Community Engagement

The challenges we solve
Our unique approach to developing solutions for communities involves getting to know the communities first, with their challenges, successes, power-structures and dynamics. We run a number of informal and formal community engagement tools and processes, from open meetings and focus groups to much more formal community service value tests that explore with different sectors of the community what their priorities are for development and change, the reason that these are important, the difference they would make to their lives, and the relative ranking and importance of these different priorities for community sectors. This allows us to build community value maps, which can be analysed by criteria such as short/long-term economic benefit, ease/cost of implementation, importance for women or marginalised sectors of communities. This information can then be used by us or our partners to develop a bespoke, optimised solution for the community that is targeted on community priorities and impact.

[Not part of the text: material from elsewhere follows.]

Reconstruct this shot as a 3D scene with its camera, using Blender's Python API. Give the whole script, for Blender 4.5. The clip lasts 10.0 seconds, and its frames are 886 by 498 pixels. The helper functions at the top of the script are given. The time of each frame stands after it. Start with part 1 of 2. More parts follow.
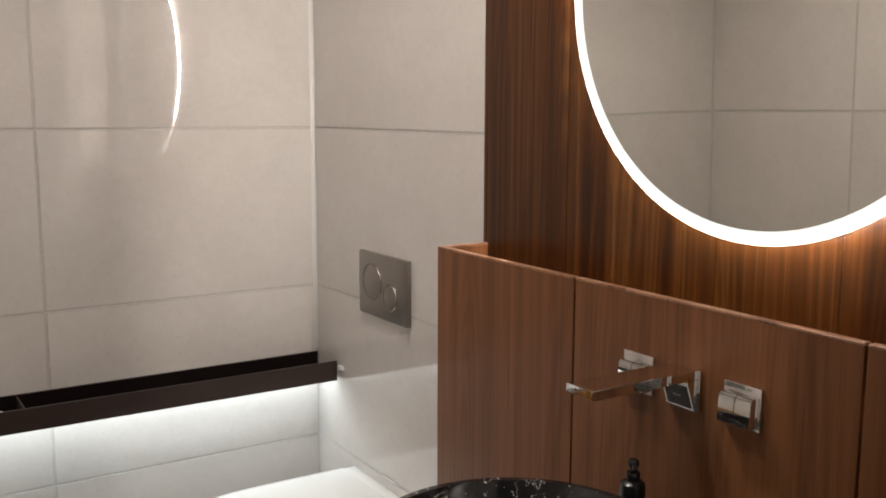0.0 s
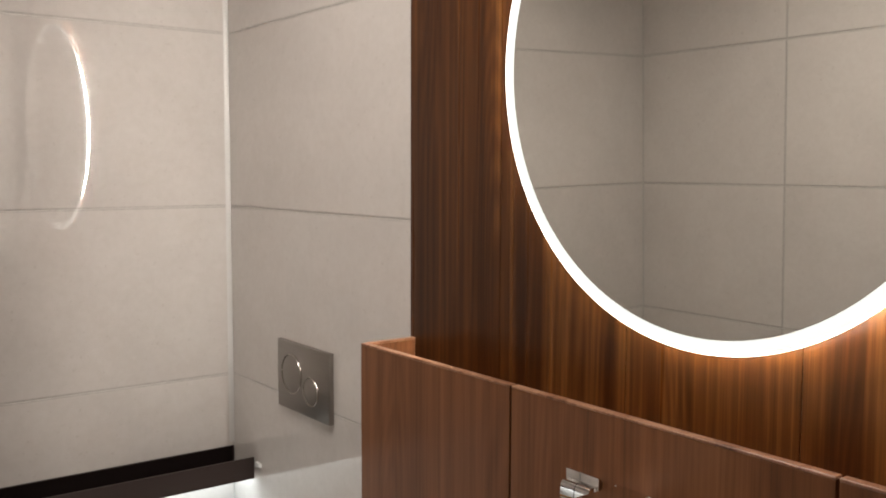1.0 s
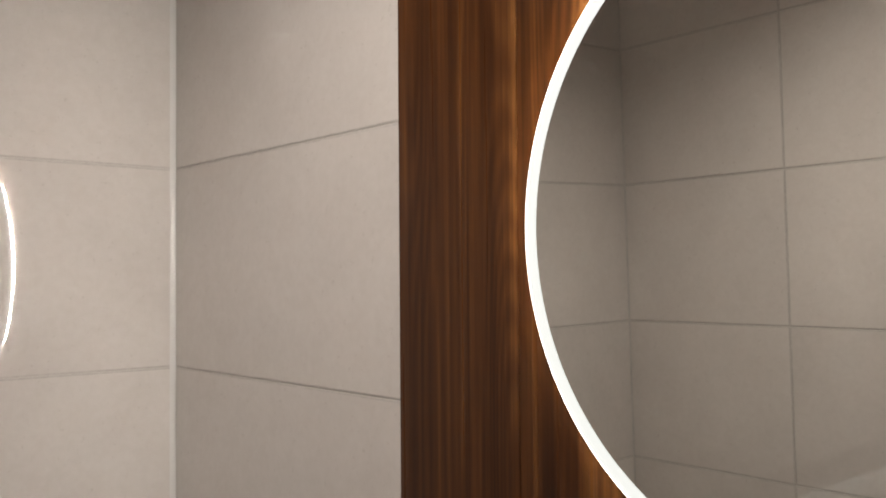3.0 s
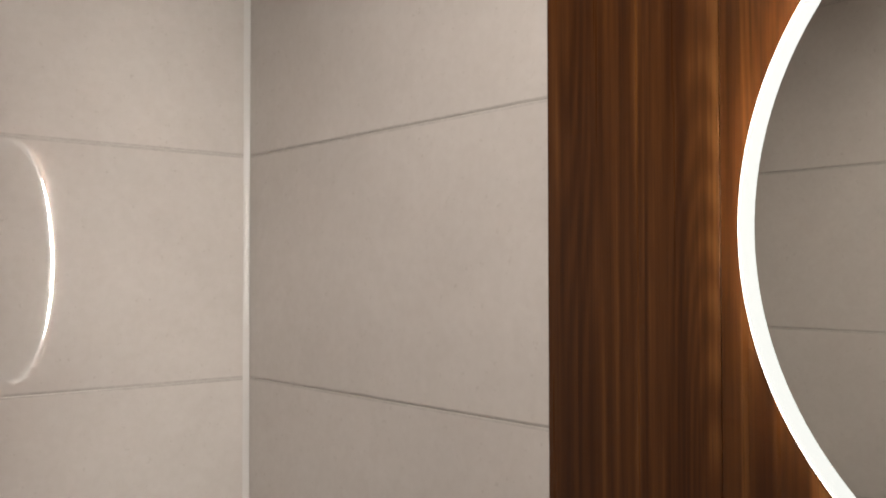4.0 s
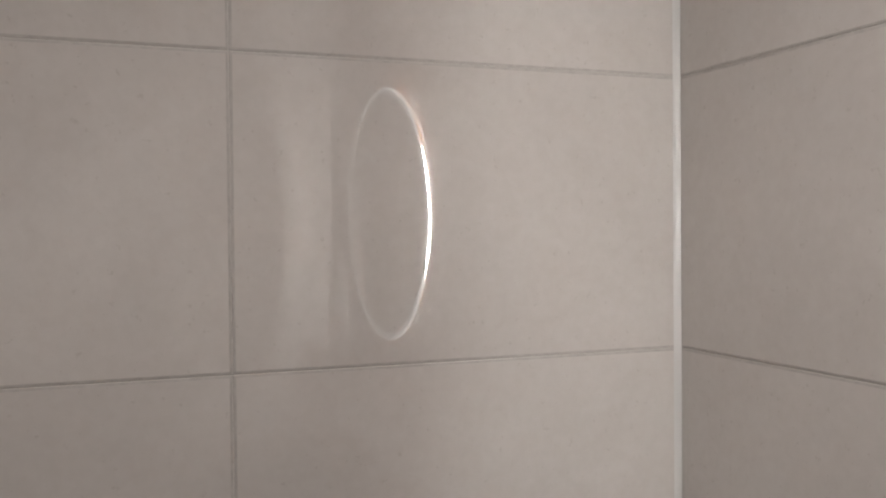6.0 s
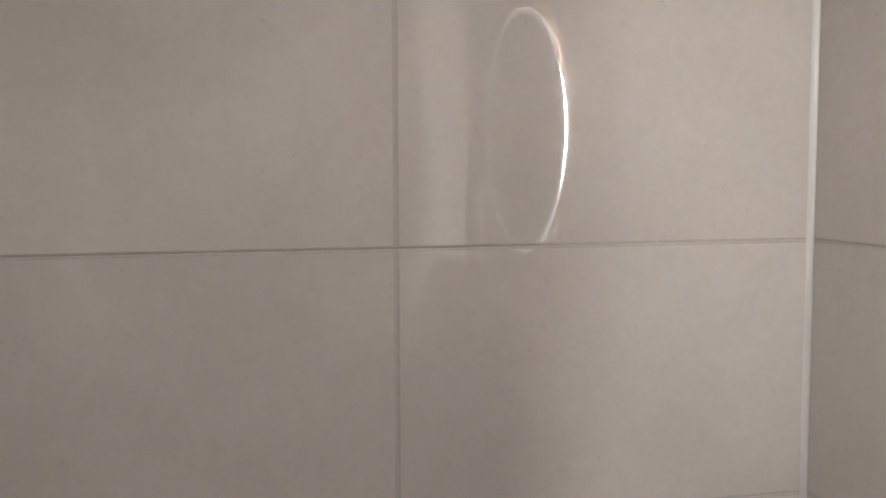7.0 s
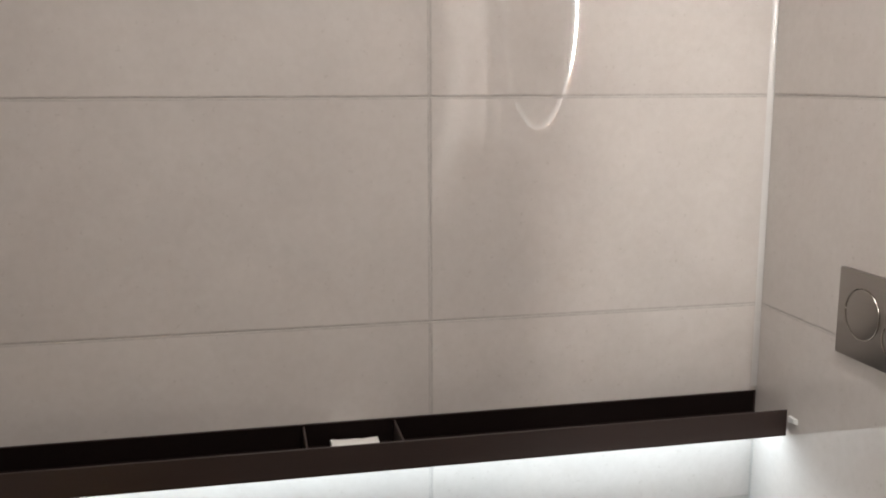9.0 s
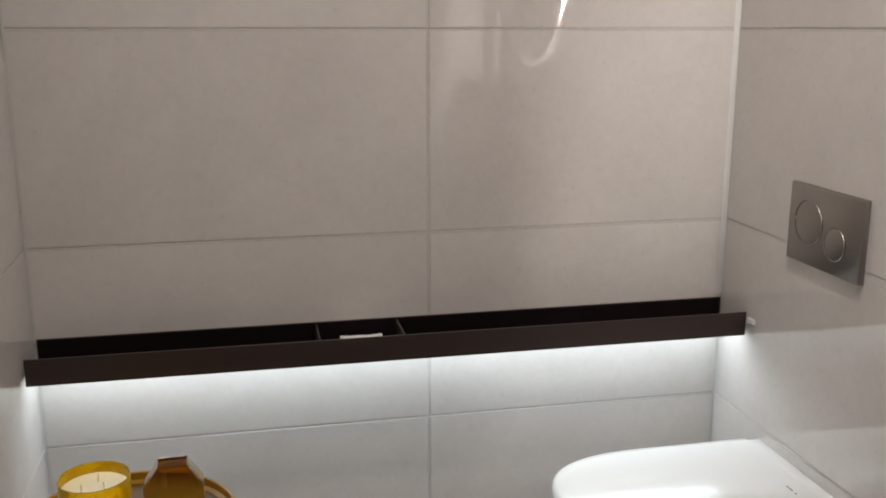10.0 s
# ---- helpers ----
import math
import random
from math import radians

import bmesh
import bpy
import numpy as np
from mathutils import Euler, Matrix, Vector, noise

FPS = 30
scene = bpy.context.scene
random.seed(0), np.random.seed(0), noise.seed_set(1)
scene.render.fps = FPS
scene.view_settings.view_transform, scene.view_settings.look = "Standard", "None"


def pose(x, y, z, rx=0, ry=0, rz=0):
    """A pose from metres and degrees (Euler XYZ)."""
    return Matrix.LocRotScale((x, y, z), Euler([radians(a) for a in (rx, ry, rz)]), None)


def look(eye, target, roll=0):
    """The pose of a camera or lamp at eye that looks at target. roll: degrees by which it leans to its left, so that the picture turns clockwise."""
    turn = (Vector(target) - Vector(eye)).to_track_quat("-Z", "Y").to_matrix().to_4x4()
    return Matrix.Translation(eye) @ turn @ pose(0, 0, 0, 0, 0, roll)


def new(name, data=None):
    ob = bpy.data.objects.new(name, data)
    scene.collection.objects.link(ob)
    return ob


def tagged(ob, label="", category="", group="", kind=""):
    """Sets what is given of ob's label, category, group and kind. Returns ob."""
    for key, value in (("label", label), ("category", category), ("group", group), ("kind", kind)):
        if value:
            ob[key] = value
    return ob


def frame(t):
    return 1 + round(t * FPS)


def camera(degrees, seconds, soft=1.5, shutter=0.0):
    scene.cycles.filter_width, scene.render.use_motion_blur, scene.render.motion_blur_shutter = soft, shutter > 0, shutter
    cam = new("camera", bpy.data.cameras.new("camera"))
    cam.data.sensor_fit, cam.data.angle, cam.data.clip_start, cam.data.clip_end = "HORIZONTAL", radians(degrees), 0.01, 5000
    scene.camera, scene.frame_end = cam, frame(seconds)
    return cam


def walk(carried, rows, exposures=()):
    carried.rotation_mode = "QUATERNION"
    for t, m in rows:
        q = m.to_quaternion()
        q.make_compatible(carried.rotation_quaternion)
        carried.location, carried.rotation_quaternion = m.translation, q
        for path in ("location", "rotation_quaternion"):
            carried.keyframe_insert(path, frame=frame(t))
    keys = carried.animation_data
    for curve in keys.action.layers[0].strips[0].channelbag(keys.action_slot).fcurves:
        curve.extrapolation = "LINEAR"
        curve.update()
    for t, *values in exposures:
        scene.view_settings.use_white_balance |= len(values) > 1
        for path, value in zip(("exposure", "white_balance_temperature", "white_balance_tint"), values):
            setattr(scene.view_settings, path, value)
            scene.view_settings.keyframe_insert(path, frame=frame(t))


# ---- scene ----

Without a community-centric, bottom-up approach, there will be no sense of ownership and value given to the solution, and achieving long-term impact and sustainability will be that much more difficult.
Sensitive bottom-up approach
Our bottom-up approach integrates community perspectives into development planning through a combination of quantitative and qualitative tools, ensuring that projects are not only relevant to immediate needs and priorities, but also incorporate long-term economic sustainability and scalability, leading to enduring benefits to the community.
We conduct rigorous, participatory assessments to identify and prioritise community needs, with sensitivity to local norms, structures, and vulnerabilities. We adapt and design bespoke methodologies for specific contexts, including community social mapping exercises, models for stimulating land agreement discussions, and tailored focus group discussions.
One of our techniques is the Service Value Method (SVM) that combines qualitative insight with quantitative rigour to uncover key challenges, needs and gaps in services across demographic groups and contextual factors. This assists to establish what the needs and the priorities of the communities are in order to tailor the approach and design of interventions across environmental, social and economic factors in a way that the community perceives as most beneficial to them.
The needs assessment enables a comprehensive evaluation of interventions that weigh up trade-offs between community priorities and factors such as economic benefit and ease of delivery. From this, we work with stakeholders to design solutions with sustainability and autonomy in mind. We prioritise interventions that generate economic value locally. Examples include solar-powered community hubs or systems, digital learning tools, value-addition and cold-storage infrastructure, community health centres, and business incubation and skills programs.





Innovation in engagement
One size does not fit all in terms of technology, so why should it in community engagement methodologies. Every community is different, and every project is different. We continually adapt our engagement methodologies to suit local contexts and cultures, and the scope and intended outcomes and impacts of any intervention.
This means we innovate different engagement strategies, tailor fous groups and surveys to meet community expectations and project needs, and approach community co-design and capacity building to maximise project impact and fit, and community outcome sustainability.
We also aim to strengthen or co-create governance structures that empower communities to manage their own development priorities. This includes the training of local leaders, committees, and youth groups in project management, financial literacy, and participatory governance to ensure local ownership of initiatives long into the future.




Proven results
The effectiveness of our engagement approach is evidenced in the participation of communities in our initiatives, and their response to co-designed solutions.
The evidence for this can then be captured in impact studies across a broad range of impact metrics, including more intangible but important factors such as civic pride, community governance and participation, social cohesion, leisure time and quality of life.